I valori vissuti portano al successo
Il cambiamento richiede tempo ed è complesso, queste sono le due variabili che contraddistinguono sempre un cambiamento. La maggiore semplicità, a fronte del tempo ridotto del cambiamento, è data dall’evoluzione delle capacità tecniche. Queste si apprendono studiando e sono spesso fonte di cambiamento obbligatorio (per esempio: se nella mia azienda introducono un particolare sistema gestionale entro un mese, allora tutti gli utilizzatori dovranno apprenderne le modalità in questo arco di tempo). Molto più complesso –e richiede più tempo– è il cambiamento delle credenze (attitudes) e dei comportamenti individuali che ne derivano. Ancora più complesso, e con un maggior bisogno di tempo, è il cambiamento dei comportamenti di gruppo e della cultura aziendale. Evidentemente, quando si cerca di anticipare i tempi necessari per il cambiamento, la complessità aumenta.
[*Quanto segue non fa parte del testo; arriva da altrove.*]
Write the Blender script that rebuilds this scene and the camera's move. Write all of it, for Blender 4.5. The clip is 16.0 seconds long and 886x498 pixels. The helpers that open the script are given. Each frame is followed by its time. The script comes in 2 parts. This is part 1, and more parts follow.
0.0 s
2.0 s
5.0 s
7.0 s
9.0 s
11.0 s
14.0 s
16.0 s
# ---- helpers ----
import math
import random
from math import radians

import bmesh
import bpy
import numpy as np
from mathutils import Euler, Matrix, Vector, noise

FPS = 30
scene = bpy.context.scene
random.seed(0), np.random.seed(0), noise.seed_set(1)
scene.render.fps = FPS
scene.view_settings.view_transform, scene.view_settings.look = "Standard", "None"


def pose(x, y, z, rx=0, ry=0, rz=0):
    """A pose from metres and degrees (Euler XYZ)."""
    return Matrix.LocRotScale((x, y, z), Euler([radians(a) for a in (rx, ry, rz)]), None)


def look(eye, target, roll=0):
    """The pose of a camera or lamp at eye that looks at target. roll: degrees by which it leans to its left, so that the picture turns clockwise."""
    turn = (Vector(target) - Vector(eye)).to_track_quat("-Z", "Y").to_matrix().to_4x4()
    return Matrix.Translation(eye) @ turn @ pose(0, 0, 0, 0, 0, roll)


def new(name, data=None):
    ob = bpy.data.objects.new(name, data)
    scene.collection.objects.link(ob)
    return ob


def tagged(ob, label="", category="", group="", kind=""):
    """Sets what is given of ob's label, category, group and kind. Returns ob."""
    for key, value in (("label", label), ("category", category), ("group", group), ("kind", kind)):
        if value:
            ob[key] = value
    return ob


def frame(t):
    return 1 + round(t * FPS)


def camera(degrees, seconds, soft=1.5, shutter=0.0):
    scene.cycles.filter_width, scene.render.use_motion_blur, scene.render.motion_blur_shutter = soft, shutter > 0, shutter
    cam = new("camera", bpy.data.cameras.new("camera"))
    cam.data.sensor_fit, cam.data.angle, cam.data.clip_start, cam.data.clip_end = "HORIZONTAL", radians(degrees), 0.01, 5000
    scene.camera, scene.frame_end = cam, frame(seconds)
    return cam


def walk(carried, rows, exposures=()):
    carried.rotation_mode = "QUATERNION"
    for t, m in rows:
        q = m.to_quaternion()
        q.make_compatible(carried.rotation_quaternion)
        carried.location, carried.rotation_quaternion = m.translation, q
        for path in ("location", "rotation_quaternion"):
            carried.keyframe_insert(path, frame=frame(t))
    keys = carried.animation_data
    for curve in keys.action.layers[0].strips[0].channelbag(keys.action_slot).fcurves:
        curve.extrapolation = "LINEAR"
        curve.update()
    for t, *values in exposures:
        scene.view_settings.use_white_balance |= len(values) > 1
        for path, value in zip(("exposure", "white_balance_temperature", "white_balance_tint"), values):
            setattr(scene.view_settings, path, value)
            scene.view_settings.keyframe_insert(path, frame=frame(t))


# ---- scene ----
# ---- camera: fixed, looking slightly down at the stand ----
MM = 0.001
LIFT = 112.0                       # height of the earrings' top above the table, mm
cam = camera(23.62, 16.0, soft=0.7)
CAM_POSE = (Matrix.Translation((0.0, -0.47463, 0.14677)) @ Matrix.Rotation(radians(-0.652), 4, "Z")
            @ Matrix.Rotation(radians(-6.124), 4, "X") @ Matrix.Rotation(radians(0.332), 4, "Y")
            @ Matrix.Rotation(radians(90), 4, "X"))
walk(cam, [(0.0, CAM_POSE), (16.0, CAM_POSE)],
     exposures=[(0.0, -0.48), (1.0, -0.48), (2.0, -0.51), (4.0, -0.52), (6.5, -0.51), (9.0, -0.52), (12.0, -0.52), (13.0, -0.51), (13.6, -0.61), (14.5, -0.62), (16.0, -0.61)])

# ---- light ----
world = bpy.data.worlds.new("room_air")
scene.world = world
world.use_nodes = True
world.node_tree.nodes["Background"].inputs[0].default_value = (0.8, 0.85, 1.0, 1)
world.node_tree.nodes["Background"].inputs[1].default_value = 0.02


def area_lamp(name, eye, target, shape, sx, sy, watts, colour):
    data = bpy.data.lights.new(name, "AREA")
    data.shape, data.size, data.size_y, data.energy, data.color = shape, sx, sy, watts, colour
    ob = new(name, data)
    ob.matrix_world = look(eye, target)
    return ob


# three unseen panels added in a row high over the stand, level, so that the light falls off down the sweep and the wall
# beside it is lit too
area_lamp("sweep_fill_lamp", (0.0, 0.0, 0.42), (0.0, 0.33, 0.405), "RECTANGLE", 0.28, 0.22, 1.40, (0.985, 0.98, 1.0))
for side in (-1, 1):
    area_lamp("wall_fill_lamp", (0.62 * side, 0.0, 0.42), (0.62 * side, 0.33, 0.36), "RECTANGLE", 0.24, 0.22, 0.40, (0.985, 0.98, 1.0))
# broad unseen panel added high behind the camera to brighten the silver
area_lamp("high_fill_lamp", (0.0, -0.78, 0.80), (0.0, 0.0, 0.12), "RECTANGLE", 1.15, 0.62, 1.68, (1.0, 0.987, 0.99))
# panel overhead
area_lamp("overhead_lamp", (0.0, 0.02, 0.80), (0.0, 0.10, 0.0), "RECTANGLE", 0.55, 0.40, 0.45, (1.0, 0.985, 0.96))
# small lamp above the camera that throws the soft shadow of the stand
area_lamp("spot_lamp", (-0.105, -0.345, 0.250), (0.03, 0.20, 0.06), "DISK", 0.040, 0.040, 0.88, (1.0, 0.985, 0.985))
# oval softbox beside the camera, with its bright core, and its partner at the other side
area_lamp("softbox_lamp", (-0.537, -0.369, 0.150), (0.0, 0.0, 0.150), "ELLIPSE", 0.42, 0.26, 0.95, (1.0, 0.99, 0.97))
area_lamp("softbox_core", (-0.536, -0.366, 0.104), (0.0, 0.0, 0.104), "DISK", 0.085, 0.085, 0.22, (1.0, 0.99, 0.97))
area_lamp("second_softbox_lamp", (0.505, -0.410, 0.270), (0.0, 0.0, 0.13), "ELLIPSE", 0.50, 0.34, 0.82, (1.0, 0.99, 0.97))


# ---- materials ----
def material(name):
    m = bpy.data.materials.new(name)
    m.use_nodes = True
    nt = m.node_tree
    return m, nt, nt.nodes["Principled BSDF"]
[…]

Il tempo per avere successo nel cambiamento si riduce se si sa anticipare e programmare, e se si mantengono intatti i valori forti. Continuando il dialogo con i miei studenti, consiglio di scegliere aziende che –durante un colloquio– parlano della realizzazione dei valori aziendali, spiegano come l’azienda è nata e si è evoluta, e puntano sull’attenzione alle persone. Non basta sentirsi dire: “Siamo ricchi e abbiamo programmi ambiziosi”. Il consiglio è proprio la discussione di valori aziendali e la comprensione dell’attenzione allo sviluppo delle persone.
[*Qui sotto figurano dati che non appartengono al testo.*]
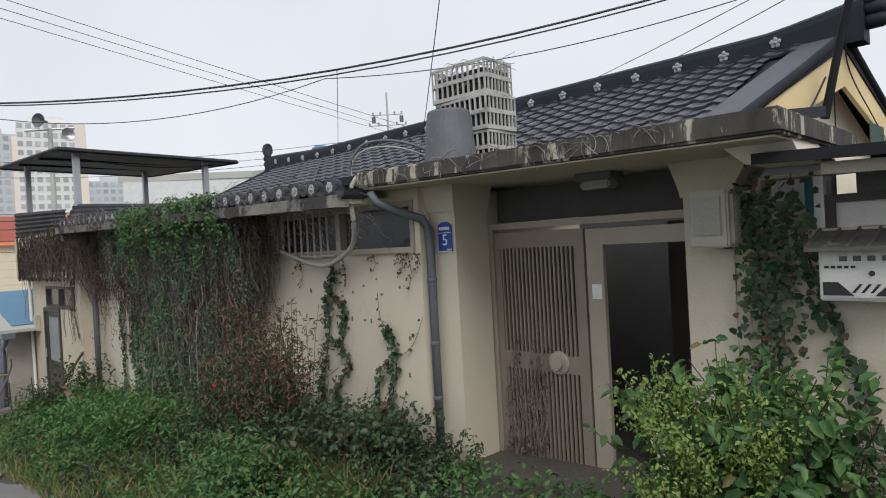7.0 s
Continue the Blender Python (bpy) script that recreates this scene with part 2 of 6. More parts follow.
ROCK = surface("rough_field_stone", (0.25, 0.225, 0.185), (0.12, 0.108, 0.09), 5, 0.95, 1.0, 40, (0.05, 0.048, 0.034), 5, 0.50)
SOIL = surface("damp_soil", (0.085, 0.076, 0.064), (0.055, 0.05, 0.043), 1.6, 0.97, 1.0, 30, (0.13, 0.12, 0.10), 2.2, 0.6)
ASPHALT = surface("worn_asphalt", (0.19, 0.185, 0.175), (0.145, 0.14, 0.135), 1.4, 0.93, 0.8, 70, (0.26, 0.25, 0.235), 2.0, 0.62)
HOSE = surface("beige_hose", (0.55, 0.49, 0.40), (0.47, 0.42, 0.34), 8, 0.6, 0.1, 90)
CABLE = surface("black_cable", (0.018, 0.018, 0.02), (0.025, 0.025, 0.027), 5, 0.6, 0.0, 60)
ORANGE = surface("orange_render", (0.55, 0.20, 0.10), (0.48, 0.165, 0.085), 1.5, 0.85, 0.2, 70, (0.3, 0.14, 0.09), 2, 0.64)
WHITE_WALL = surface("white_render", (0.68, 0.70, 0.69), (0.60, 0.62, 0.61), 1.5, 0.9, 0.2, 70, (0.36, 0.37, 0.36), 1.6, 0.64)
RED_BROWN = surface("red_brown_board", (0.17, 0.05, 0.045), (0.13, 0.04, 0.036), 2, 0.7, 0.2, 70)
# red and orange lightened, so the colours carry the haze across the lot
RED_SIGN = surface("red_panel", (0.52, 0.16, 0.125), (0.48, 0.145, 0.115), 1, 0.6, 0.05, 50)
ORANGE_SIGN = surface("orange_panel", (0.80, 0.30, 0.15), (0.76, 0.28, 0.14), 1, 0.6, 0.05, 50)
YELLOW_PANEL = surface("pale_yellow_panel", (0.76, 0.67, 0.49), (0.72, 0.63, 0.46), 0.6, 0.7, 0.05, 30, (0.6, 0.52, 0.38), 0.6, 0.62)
BLUE_SHEET = surface("blue_roof_sheet", (0.075, 0.20, 0.315), (0.06, 0.165, 0.275), 1.5, 0.5, 0.1, 90, (0.16, 0.3, 0.4), 2, 0.66)
SHED_WALL = surface("shed_render", (0.34, 0.315, 0.28), (0.28, 0.26, 0.235), 1.4, 0.93, 0.3, 60, (0.19, 0.18, 0.165), 1.5, 0.6)
PALE_CONC = surface("pale_concrete_building", (0.46, 0.46, 0.42), (0.40, 0.40, 0.37), 0.3, 0.9, 0.1, 20, (0.3, 0.3, 0.28), 0.25, 0.62)
# tower walls and windows are paled: distance haze put into the colours
APART = surface("apartment_facade", (0.76, 0.75, 0.71), (0.72, 0.71, 0.68), 0.05, 0.9, 0.0, 5)
APART_SIDE = surface("apartment_band", (0.80, 0.72, 0.62), (0.77, 0.69, 0.60), 0.05, 0.9, 0.0, 5)
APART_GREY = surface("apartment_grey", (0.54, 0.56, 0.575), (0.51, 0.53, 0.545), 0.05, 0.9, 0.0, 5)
HAZED_WINDOW = surface("hazed_window", (0.34, 0.37, 0.40), (0.44, 0.47, 0.49), 0.3, 0.4, 0.0, 5, vary=0.2)
WINDOW_DARK = surface("dark_window_pane", (0.035, 0.037, 0.038), (0.055, 0.057, 0.058), 2, 0.18, 0.02, 60)
DOOR_BROWN = surface("dark_brown_door", (0.045, 0.036, 0.032), (0.06, 0.048, 0.042), 3, 0.5, 0.15, 80)
FROSTED = surface("frosted_pane", (0.30, 0.325, 0.33), (0.25, 0.275, 0.28), 2, 0.35, 0.05, 60)
CLAY = surface("clay_red_plastic", (0.27, 0.062, 0.042), (0.21, 0.05, 0.035), 4, 0.5, 0.1, 80)
BAG = surface("pale_plastic_bag", (0.60, 0.61, 0.62), (0.50, 0.51, 0.53), 8, 0.35, 0.4, 25)
PINK = surface("pink_plastic", (0.38, 0.06, 0.14), (0.32, 0.05, 0.12), 5, 0.45, 0.05, 80)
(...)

La mia semplice –forse banale– risposta alla prima domanda che ho posto in apertura di articolo (È vero che i manager pensano che le persone siano così importanti in azienda?) è quindi: i valori realmente vissuti ed espressi portano al successo e alla continuità dell’impresa; la finanza è utile, ma non può essere il motore di un successo duraturo.
Mi piacerebbe che il management riflettesse molto su questi princìpi. La mia ambizione è vedere un management che passi ‘dall’arido all’umanistico’. In questo mondo, infatti, i numeri stanno prendendo il sopravvento sulle persone e i risultati socioeconomici sono sotto gli occhi di tutti. L’esempio organizzativo in negativo che mi viene in mente è quello dell’Unione europea: è partita dalla moneta e ci ha aggiunto poco altro. Dove sono i valori dell’equità, della coesione, del supporto, della socialità e dell’interesse comune? Si parla solo di ‘paletti finanziari’, prestiti, finanziamenti, interessi individuali… Un fallimento direi, o per lo meno non quello che avrebbero voluto i cosiddetti ‘Padri dell’Europa’. Questo è un modello che, spero, non si cerchi di copiare nelle aziende: l’impresa è anche luogo di pensiero, di discussione, di individuazione di valori comuni.